DIRECTIONS: Transcribe every line from the top down to the line with "scene.render.fps = FPS", both ends included, but not the pictures.

— START —

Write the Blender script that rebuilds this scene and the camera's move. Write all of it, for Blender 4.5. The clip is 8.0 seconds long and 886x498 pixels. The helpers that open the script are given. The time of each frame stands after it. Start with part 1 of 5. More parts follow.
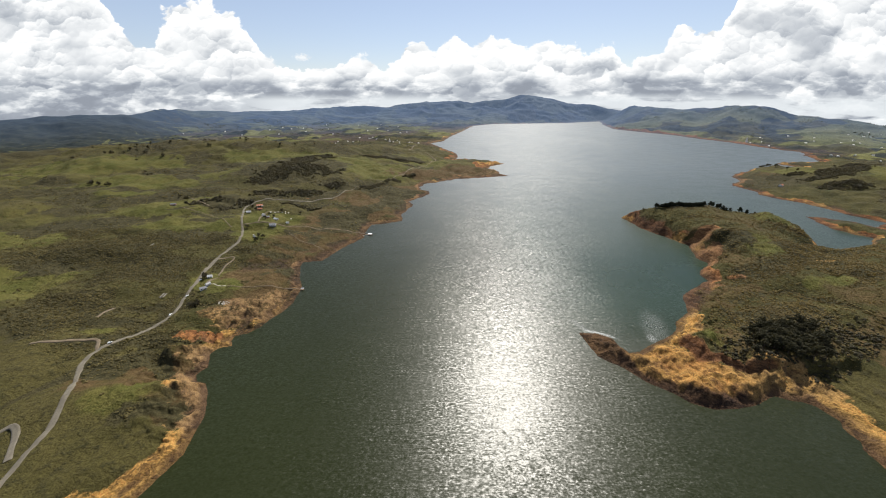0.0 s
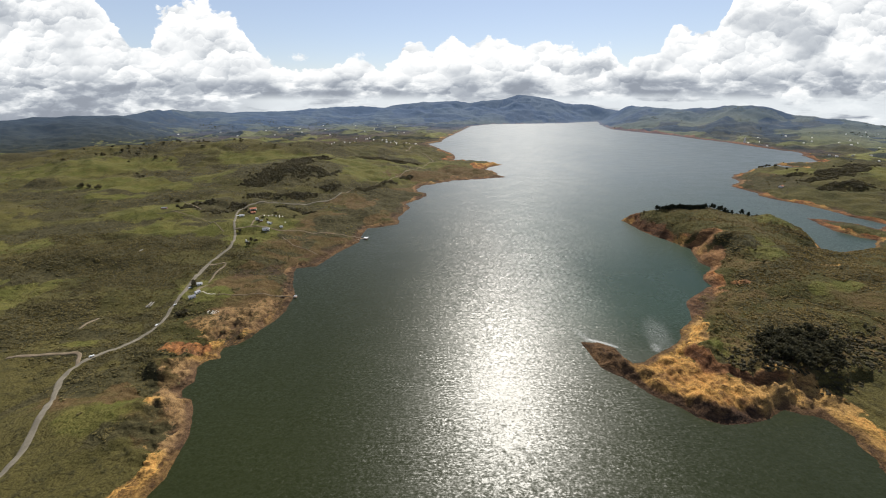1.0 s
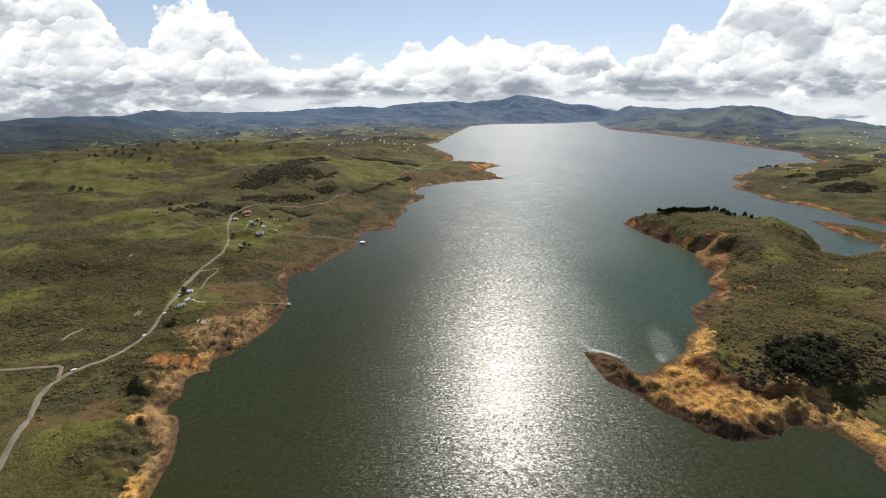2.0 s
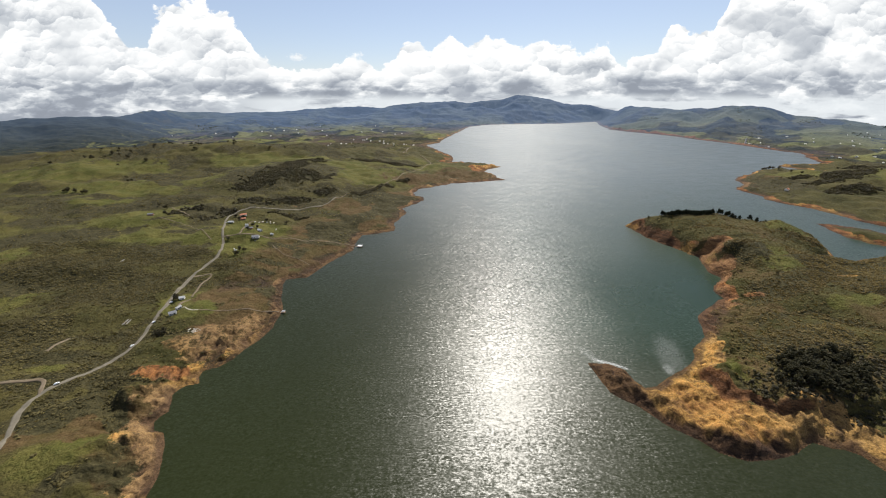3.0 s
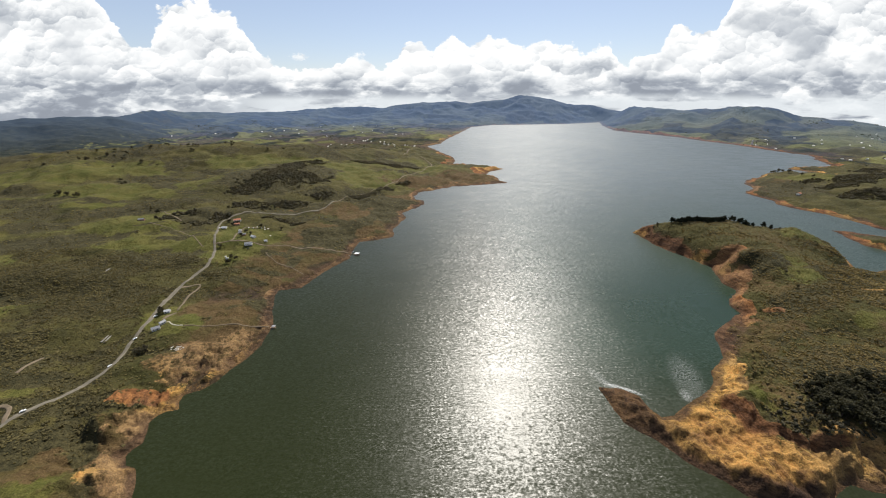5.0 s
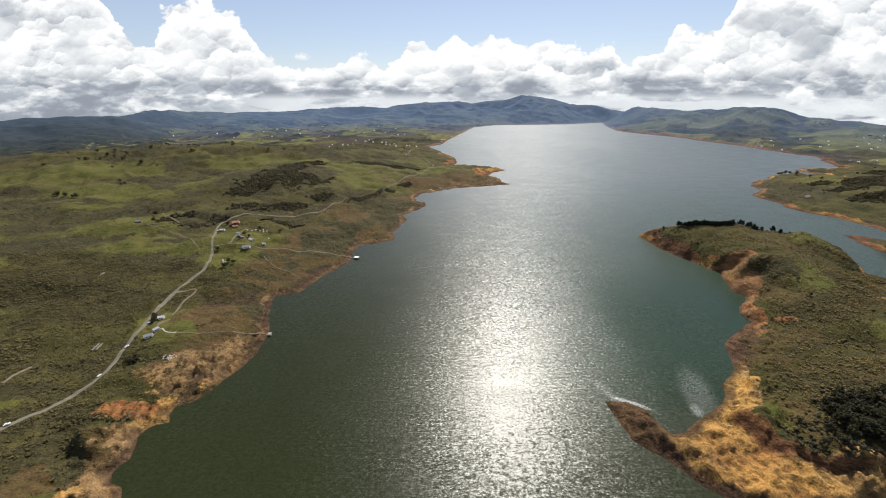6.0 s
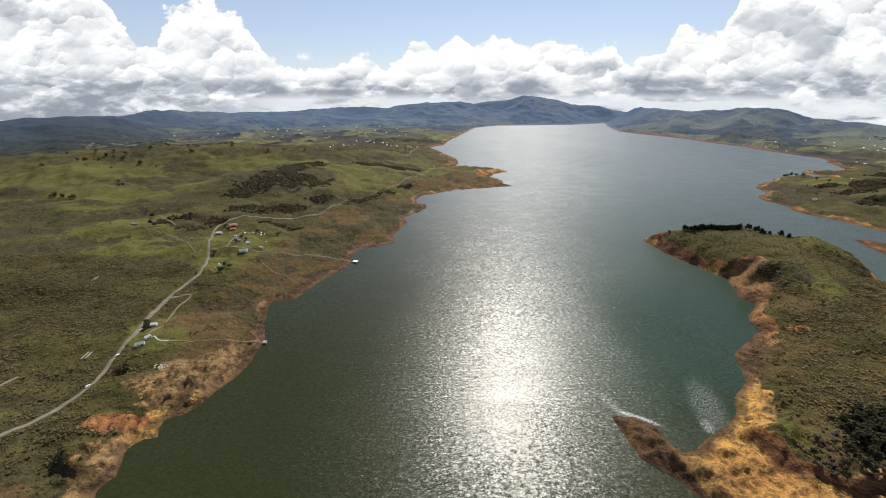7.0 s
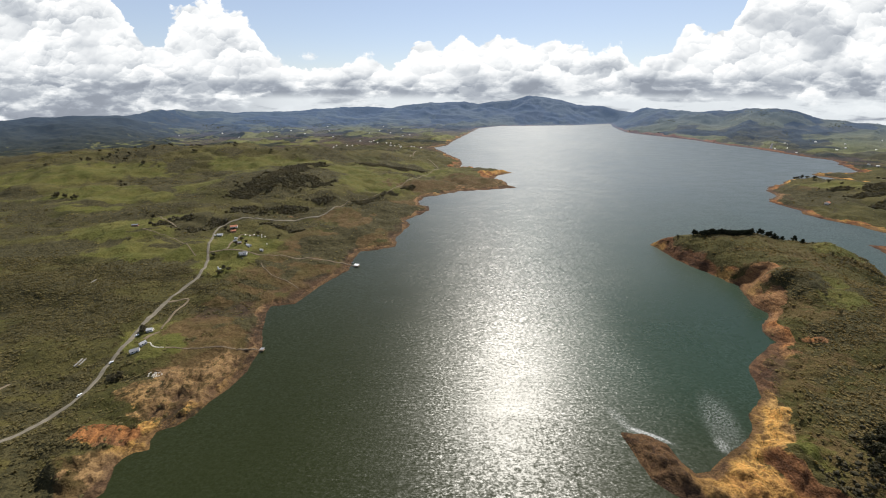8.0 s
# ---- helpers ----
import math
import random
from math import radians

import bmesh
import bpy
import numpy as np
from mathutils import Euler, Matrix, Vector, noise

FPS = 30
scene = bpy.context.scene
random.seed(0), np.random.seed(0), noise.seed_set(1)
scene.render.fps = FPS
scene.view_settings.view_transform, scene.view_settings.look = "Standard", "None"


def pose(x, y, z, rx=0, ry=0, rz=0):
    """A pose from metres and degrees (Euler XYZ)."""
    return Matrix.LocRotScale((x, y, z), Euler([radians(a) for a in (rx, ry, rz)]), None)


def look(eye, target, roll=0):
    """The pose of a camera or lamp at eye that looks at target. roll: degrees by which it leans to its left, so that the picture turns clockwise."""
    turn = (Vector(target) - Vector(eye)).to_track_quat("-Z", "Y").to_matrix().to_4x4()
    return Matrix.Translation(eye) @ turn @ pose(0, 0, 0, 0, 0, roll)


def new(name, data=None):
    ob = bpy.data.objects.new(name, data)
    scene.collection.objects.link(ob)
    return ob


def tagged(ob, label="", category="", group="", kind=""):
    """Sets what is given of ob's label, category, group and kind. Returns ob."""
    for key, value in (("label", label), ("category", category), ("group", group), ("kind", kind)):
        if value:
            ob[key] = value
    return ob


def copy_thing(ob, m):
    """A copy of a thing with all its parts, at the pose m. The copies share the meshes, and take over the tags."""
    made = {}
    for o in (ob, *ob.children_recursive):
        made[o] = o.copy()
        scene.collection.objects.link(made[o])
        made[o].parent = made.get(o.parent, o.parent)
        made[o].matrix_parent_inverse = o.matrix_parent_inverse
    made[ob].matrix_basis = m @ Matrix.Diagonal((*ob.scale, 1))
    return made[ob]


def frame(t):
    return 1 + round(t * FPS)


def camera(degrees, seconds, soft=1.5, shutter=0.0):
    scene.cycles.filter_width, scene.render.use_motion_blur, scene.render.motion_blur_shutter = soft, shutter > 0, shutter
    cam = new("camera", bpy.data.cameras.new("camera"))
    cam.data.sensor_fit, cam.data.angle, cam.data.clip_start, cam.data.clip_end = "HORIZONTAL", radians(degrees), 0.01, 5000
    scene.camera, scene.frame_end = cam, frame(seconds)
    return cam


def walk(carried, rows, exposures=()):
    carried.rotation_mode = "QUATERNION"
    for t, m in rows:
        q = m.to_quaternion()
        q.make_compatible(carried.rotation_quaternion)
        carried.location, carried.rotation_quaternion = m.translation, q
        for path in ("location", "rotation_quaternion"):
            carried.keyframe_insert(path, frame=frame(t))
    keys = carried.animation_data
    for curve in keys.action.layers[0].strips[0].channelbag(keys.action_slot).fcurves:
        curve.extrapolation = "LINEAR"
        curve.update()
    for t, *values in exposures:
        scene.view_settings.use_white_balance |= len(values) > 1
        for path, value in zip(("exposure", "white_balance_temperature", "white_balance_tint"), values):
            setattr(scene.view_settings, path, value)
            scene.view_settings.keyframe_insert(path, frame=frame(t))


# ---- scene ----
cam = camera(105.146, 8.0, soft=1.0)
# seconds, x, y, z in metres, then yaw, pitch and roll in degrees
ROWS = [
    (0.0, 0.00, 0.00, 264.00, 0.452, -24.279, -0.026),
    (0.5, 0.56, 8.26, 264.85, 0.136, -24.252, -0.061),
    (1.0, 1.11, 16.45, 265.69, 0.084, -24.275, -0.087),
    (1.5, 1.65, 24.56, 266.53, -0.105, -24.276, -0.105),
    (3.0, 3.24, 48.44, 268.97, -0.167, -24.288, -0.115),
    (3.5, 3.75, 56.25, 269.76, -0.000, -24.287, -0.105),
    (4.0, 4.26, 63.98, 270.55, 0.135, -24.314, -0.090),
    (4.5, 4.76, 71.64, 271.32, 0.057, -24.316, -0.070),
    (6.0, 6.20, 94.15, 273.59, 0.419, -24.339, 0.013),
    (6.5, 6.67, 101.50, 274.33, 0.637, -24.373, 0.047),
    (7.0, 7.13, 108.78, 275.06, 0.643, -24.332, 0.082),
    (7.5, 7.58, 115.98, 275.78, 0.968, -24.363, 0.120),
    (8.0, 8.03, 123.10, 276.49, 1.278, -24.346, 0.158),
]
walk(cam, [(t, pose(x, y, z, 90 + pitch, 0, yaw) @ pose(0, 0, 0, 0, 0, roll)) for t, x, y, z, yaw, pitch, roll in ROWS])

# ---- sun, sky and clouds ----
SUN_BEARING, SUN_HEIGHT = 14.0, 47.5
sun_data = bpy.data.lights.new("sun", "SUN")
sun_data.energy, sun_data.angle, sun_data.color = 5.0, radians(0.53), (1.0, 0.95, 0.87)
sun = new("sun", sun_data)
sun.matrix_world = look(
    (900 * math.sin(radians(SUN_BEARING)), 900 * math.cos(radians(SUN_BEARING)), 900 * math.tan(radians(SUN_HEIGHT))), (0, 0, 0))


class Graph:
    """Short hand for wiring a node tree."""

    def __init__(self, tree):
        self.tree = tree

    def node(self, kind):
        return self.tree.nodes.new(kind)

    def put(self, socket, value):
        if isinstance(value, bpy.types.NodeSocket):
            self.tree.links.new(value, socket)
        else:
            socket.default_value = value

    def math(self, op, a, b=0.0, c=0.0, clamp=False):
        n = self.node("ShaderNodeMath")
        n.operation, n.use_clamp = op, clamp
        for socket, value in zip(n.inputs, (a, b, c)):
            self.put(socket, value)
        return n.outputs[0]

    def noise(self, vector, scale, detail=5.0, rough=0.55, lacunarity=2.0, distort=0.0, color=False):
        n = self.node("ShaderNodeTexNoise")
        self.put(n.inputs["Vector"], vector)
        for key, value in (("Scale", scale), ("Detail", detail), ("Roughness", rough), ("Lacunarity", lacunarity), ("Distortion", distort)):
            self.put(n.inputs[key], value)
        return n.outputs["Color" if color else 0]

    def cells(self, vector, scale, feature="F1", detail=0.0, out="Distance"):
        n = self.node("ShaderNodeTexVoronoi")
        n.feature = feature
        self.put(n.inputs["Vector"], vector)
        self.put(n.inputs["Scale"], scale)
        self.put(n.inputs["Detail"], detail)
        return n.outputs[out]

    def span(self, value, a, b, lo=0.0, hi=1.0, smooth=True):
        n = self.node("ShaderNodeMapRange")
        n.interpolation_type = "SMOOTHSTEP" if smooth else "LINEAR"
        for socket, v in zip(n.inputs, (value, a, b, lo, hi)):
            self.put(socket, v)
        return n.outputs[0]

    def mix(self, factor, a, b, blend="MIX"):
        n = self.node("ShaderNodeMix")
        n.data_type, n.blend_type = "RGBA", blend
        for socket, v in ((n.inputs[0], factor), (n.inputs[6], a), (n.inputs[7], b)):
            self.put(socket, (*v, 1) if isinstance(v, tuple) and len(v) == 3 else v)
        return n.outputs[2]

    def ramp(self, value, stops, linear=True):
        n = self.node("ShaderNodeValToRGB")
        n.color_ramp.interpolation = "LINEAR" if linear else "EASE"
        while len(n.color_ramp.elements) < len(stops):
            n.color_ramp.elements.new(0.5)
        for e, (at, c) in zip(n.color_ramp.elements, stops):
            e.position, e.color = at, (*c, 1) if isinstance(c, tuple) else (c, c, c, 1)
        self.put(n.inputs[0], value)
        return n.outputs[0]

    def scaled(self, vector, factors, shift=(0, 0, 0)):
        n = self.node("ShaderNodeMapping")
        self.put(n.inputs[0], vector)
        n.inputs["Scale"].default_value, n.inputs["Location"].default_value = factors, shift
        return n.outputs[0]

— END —

RESPONSE FOR THIS EXERCISE:
Write the Blender script that rebuilds this scene and the camera's move. Write all of it, for Blender 4.5. The clip is 8.0 seconds long and 886x498 pixels. The helpers that open the script are given. The time of each frame stands after it. Start with part 1 of 5. More parts follow.
0.0 s
1.0 s
2.0 s
3.0 s
5.0 s
6.0 s
7.0 s
8.0 s
# ---- helpers ----
import math
import random
from math import radians

import bmesh
import bpy
import numpy as np
from mathutils import Euler, Matrix, Vector, noise

FPS = 30
scene = bpy.context.scene
random.seed(0), np.random.seed(0), noise.seed_set(1)
scene.render.fps = FPS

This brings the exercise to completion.